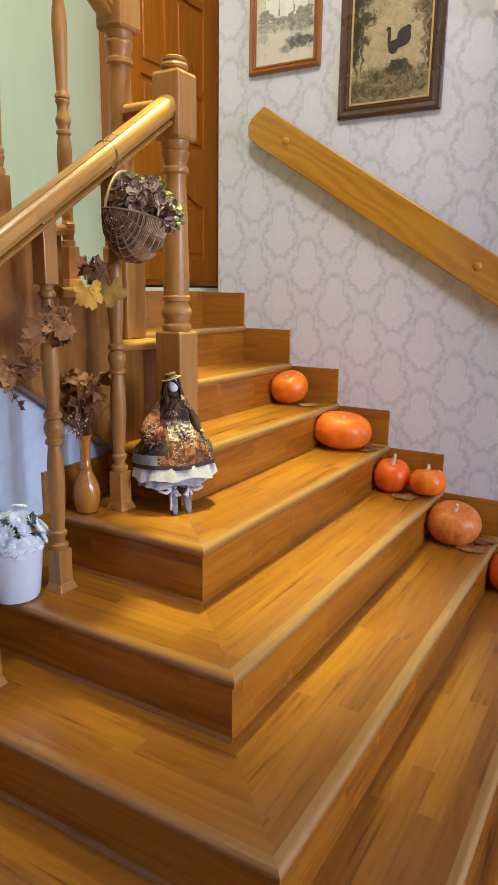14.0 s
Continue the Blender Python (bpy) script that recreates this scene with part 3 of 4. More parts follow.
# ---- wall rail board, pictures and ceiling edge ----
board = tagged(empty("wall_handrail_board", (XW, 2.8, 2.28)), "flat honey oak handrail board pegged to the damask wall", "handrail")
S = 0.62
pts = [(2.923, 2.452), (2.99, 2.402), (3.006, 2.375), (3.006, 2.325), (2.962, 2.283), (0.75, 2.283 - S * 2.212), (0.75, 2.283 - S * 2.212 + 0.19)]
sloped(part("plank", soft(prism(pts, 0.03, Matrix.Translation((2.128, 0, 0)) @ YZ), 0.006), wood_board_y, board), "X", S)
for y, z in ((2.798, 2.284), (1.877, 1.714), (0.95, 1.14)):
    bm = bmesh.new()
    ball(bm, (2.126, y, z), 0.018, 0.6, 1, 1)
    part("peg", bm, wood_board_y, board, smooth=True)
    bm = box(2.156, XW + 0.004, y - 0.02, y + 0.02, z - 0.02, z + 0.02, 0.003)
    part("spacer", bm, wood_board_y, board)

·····

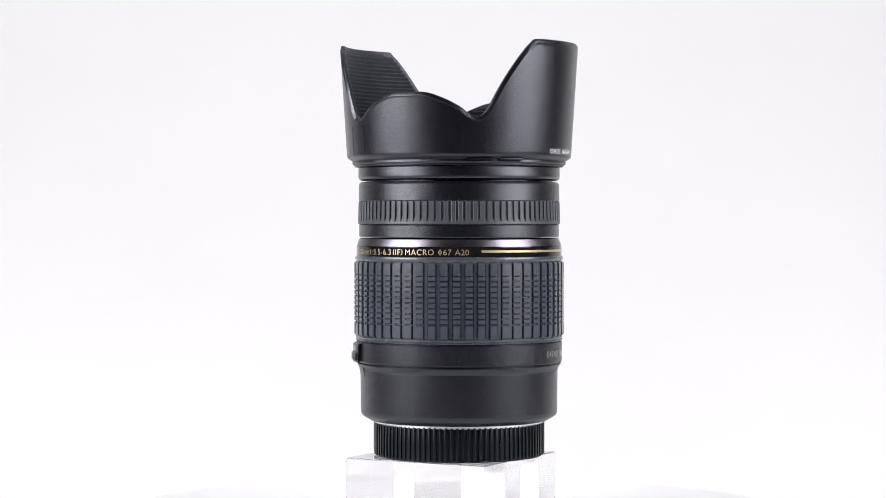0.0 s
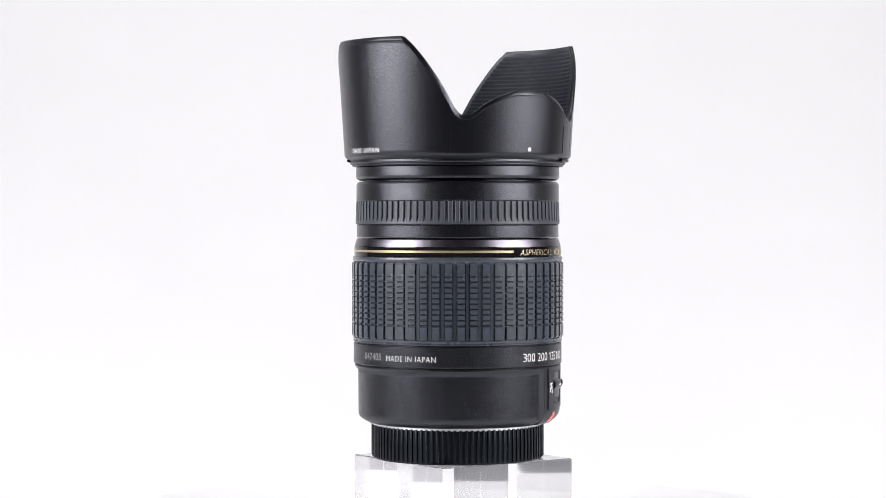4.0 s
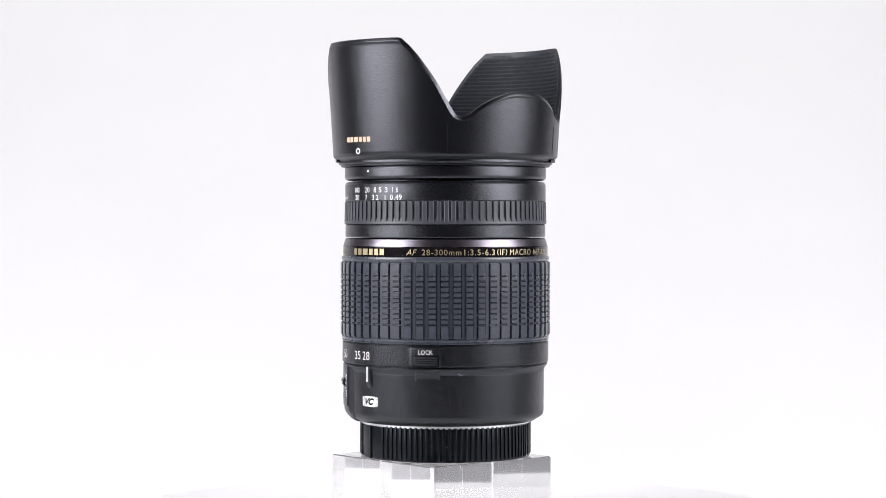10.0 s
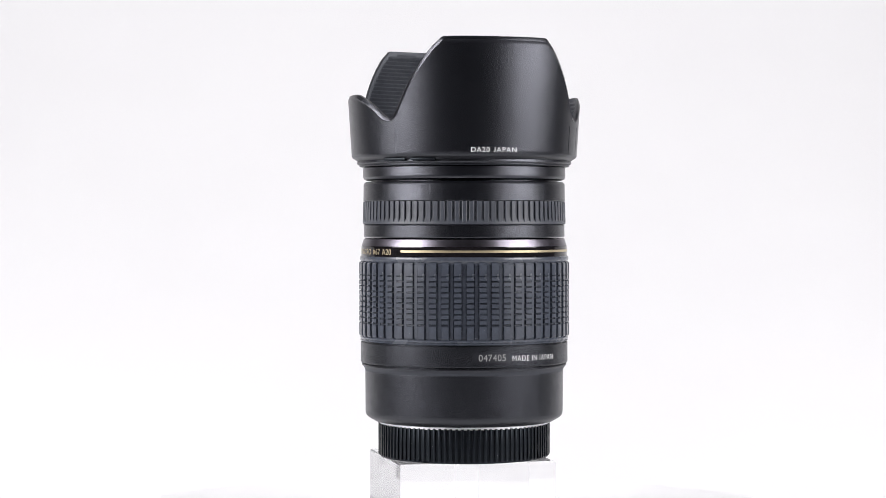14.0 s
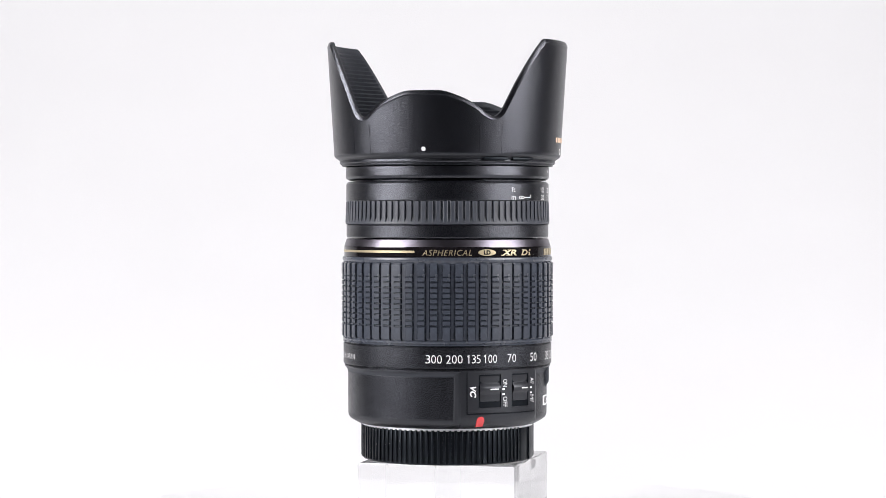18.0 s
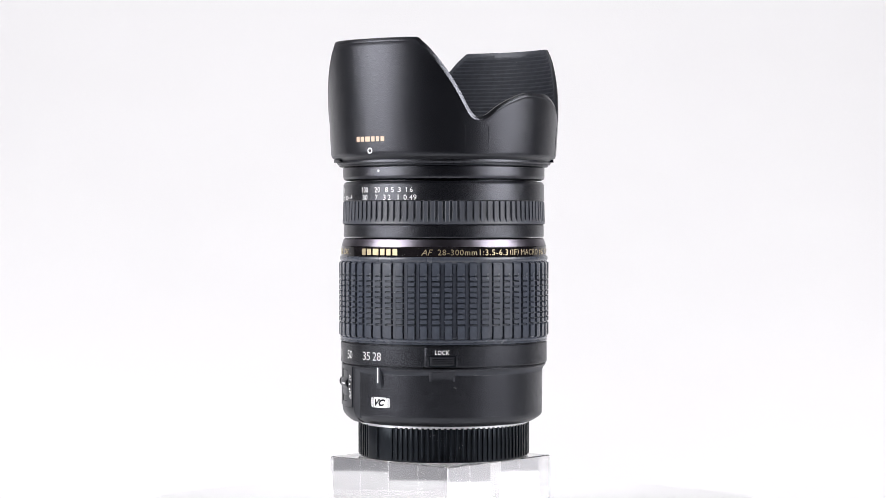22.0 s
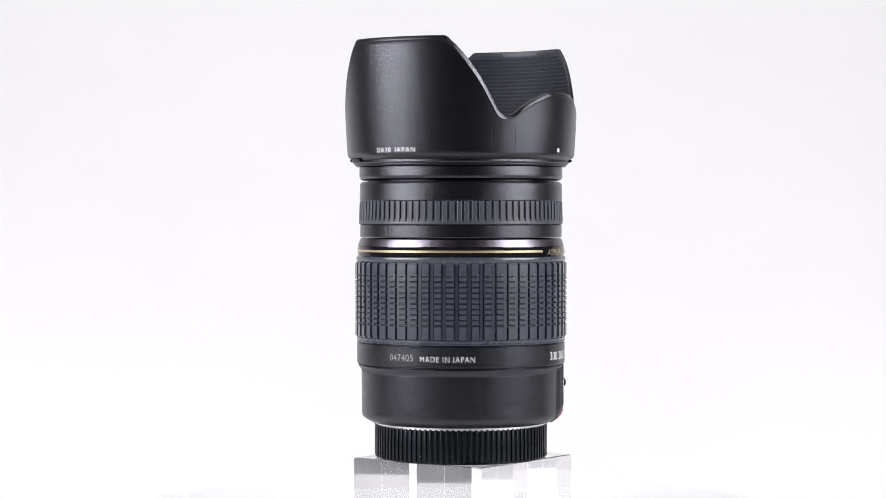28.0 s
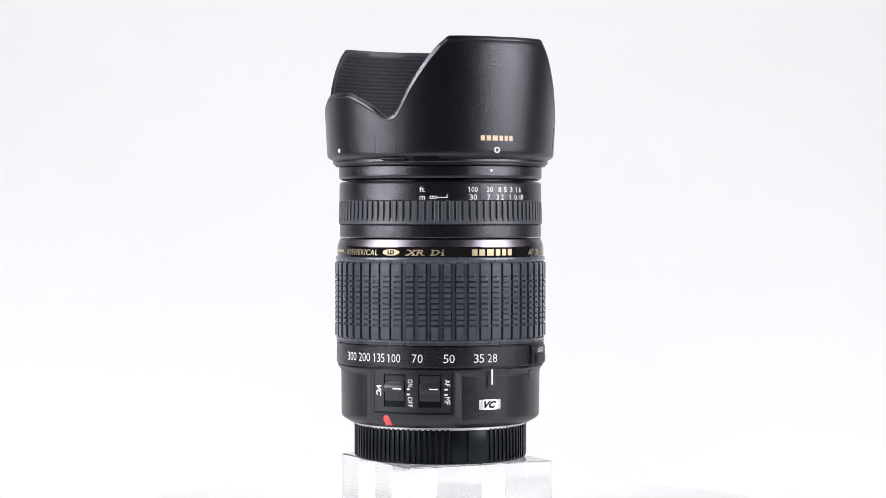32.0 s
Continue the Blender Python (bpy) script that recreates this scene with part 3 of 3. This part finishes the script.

·····

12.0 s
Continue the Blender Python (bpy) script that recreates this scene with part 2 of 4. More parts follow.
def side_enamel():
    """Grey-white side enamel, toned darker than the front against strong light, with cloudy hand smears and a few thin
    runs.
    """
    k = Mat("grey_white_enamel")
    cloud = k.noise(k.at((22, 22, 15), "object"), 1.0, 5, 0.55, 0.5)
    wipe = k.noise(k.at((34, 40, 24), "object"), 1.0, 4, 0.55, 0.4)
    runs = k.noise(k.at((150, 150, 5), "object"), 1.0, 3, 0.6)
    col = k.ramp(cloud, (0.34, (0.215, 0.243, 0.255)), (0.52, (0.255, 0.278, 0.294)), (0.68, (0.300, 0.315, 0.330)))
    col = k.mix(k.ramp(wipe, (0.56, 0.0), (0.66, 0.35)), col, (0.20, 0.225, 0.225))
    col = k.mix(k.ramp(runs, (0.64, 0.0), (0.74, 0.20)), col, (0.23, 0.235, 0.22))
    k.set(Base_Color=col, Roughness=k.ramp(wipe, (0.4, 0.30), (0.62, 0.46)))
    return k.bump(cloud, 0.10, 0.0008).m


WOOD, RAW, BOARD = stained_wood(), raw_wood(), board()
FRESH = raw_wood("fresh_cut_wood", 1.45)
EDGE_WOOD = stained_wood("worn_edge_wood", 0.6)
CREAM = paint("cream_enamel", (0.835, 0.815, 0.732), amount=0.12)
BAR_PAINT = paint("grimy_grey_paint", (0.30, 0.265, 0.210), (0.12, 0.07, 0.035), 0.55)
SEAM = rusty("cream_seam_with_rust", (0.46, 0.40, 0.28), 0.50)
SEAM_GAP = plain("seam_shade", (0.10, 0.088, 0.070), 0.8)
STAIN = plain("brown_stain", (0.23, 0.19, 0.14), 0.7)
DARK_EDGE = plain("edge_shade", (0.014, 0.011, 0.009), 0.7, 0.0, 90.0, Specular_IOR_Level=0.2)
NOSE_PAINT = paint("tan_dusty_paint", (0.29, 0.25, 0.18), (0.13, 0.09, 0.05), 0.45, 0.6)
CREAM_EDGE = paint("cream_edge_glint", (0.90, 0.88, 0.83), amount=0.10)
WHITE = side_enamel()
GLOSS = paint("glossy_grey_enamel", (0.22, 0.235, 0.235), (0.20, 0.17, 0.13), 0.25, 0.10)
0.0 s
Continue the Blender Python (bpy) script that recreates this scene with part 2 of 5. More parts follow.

·····

• Written task: Only a number is wanted: how many lines contain "part"?

• Task output: 7